To my ears it is almost incredulous that someone could actually believe this, but this may very well be an authentic statement… “Where I come from the person who is actually shooting is culpable. We had nothing whatsoever to do with this.” This is as close to a doxology of the “individualist” political philosophy as one can get today.

How does it differ from the doxology of an “interdependent” political philosophy? And, will articulating the differences be of value for the body politic? One would hope so.

To my way of thinking the sociologist, Karl Mannheim, articulates well the “interdependent” world view:

Strictly speaking, it is incorrect to say that the single individual thinks. Rather, it is more correct to insist that he participates in thinking further what other men have thought before him.

…Every individual is therefore in a two-fold sense predetermined by the fact of growing up in a society: on the one hand he finds a ready-made situation and on the other he finds in that situation preformed patterns of thought and of conduct. (p .3(from Ideology and Utopia)

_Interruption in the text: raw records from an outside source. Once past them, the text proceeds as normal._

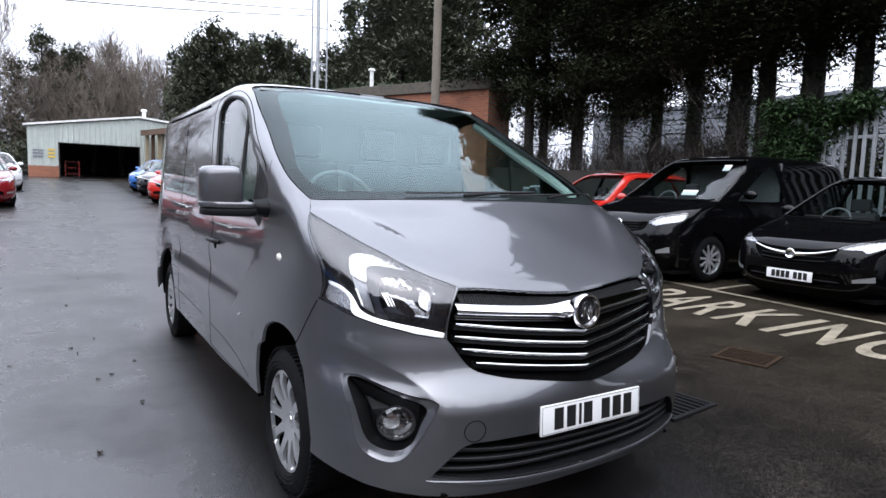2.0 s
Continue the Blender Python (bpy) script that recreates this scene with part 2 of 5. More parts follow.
# ---------------------------------------------------------------- ground
def asphalt_mat():
    """Worn asphalt: stones, stains and a wet film that comes and goes."""
    m = bpy.data.materials.new("wet_asphalt")
    m.use_nodes = True
    n, l = m.node_tree.nodes, m.node_tree.links
    b = n["Principled BSDF"]
    co = n.new("ShaderNodeTexCoord")

    def noise_node(scale, detail=5, rough=.55):
        t = n.new("ShaderNodeTexNoise")
        t.inputs["Scale"].default_value, t.inputs["Detail"].default_value, t.inputs["Roughness"].default_value = scale, detail, rough
        l.new(co.outputs["Object"], t.inputs["Vector"])
        return t

    def ramp(src, a, b0, c, d):
        r = n.new("ShaderNodeMapRange")
        for key, v in (("From Min", a), ("From Max", b0), ("To Min", c), ("To Max", d)):
            r.inputs[key].default_value = v
        l.new(src, r.inputs["Value"])
        return r.outputs["Result"]

    def math_node(op, a, b0):
        q = n.new("ShaderNodeMath")
        q.operation = op
        for i, v in enumerate((a, b0)):
            if isinstance(v, (int, float)):
                q.inputs[i].default_value = v
            else:
                l.new(v, q.inputs[i])
        return q.outputs[0]

    big, mid, grit = noise_node(.16, 3), noise_node(1.3, 6, .65), noise_node(110, 3, .7)
    vor = n.new("ShaderNodeTexVoronoi")
    vor.inputs["Scale"].default_value = 210
    l.new(co.outputs["Object"], vor.inputs["Vector"])
    tone = math_node("MULTIPLY", ramp(big.outputs["Fac"], .35, .65, .8, 1.2), ramp(mid.outputs["Fac"], .3, .7, .55, 1.5))
    tone = math_node("MULTIPLY", tone, ramp(grit.outputs["Fac"], .35, .65, .1, 2.6))
    coarse = noise_node(42, 4, .75)
    tone = math_node("MULTIPLY", tone, ramp(coarse.outputs["Fac"], .35, .65, .55, 1.5))
    # the bays by the fence are browner and drier
    sep = n.new("ShaderNodeSeparateXYZ")
    l.new(co.outputs["Object"], sep.inputs["Vector"])
    wob = math_node("ADD", sep.outputs["X"], ramp(mid.outputs["Fac"], .3, .7, -.35, .35))
    bays = ramp(wob, .3, 3.2, 0, 1)
    mix = n.new("ShaderNodeMix")
    mix.data_type = "RGBA"
    mix.inputs[6].default_value, mix.inputs[7].default_value = (.0062, .0062, .0064, 1), (.0165, .0135, .0098, 1)
    l.new(bays, mix.inputs["Factor"])
    sc = n.new("ShaderNodeVectorMath")
    sc.operation = "SCALE"
    l.new(mix.outputs[2], sc.inputs[0])
    l.new(tone, sc.inputs["Scale"])
    l.new(sc.outputs["Vector"], b.inputs["Base Color"])
    # wetness: standing film in patches of the lane; gloss cut elsewhere, imitating mirrored trees
    film = ramp(math_node("ADD", big.outputs["Fac"], math_node("MULTIPLY", mid.outputs["Fac"], .45)), .43, .70, 0, 1)
    lane = ramp(wob, .9, -1.0, 0, 1)
    wet = math_node("MULTIPLY", film, lane)
    l.new(ramp(wet, 0, 1, .46, .27), b.inputs["Roughness"])
    l.new(ramp(wet, 0, 1, .03, 1.0), b.inputs["Specular IOR Level"])
    bump = n.new("ShaderNodeBump")
    bump.inputs["Distance"].default_value = .006
    l.new(ramp(wet, 0, 1, .45, .20), bump.inputs["Strength"])
    l.new(math_node("ADD", math_node("ADD", grit.outputs["Fac"], vor.outputs["Distance"]), math_node("MULTIPLY", coarse.outputs["Fac"], 1.6)), bump.inputs["Height"])
    l.new(bump.outputs["Normal"], b.inputs["Normal"])
    return m


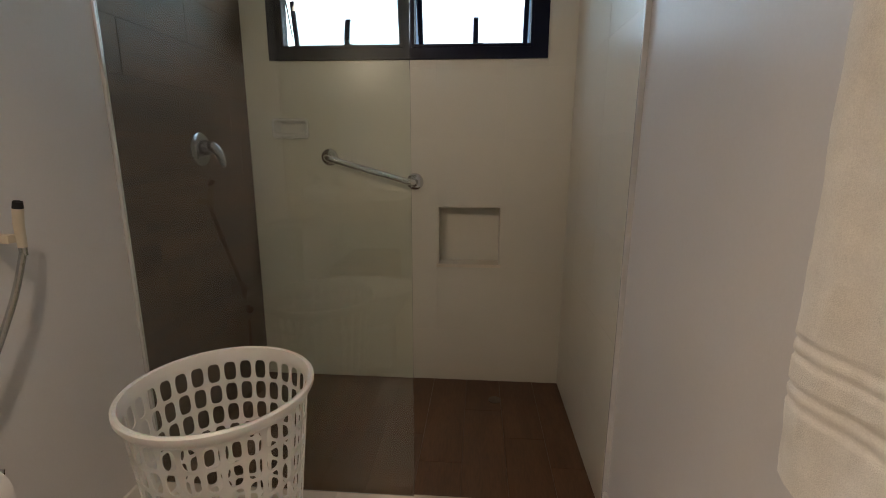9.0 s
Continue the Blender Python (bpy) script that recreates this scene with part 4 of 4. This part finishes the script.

From Mannheim’s perspective, words and behavior are part of the environment that informs our thoughts and behavior. In this worldview words do matter as part of the ‘pre-formed patterns of thought and of conduct.’ It is not that Jared Loughner’s mental capacity is the “fault” of anyone, but the power of words and images to have consequences, unintended or intended, is to be taken as a responsibility, especially in these days of intense media exposure.

I recall watching the Senate confirmation hearings for Justices Samuel Alito and John Roberts when I realized both were pre-Enlightenment. While under questioning, I believe by Senator Dianne Feinstein, one of them was especially clear that his legal opinions were not at all related to his upbringing. He did not say he systematically thought about how his upbringing might influence his legal analysis in order to understand how and when it might be so. He flatly denied that there was any relationship. I suggest this way of thinking about the individual is a major distinction in the understanding of the relationship of the individual to the state that drives the dysfunction in our political discourse.

How we begin to address the distinction matters because it is fundamental to our differences in interpretation of the Constitution and the role of government, which means of course fundamental to the proliferation of guns in our daily lives per the reading of the Second Amendment, to the role of corporate and special interest financing of elections, to the separation of church and state and to the use of violence to intimidate and diminish our democracy.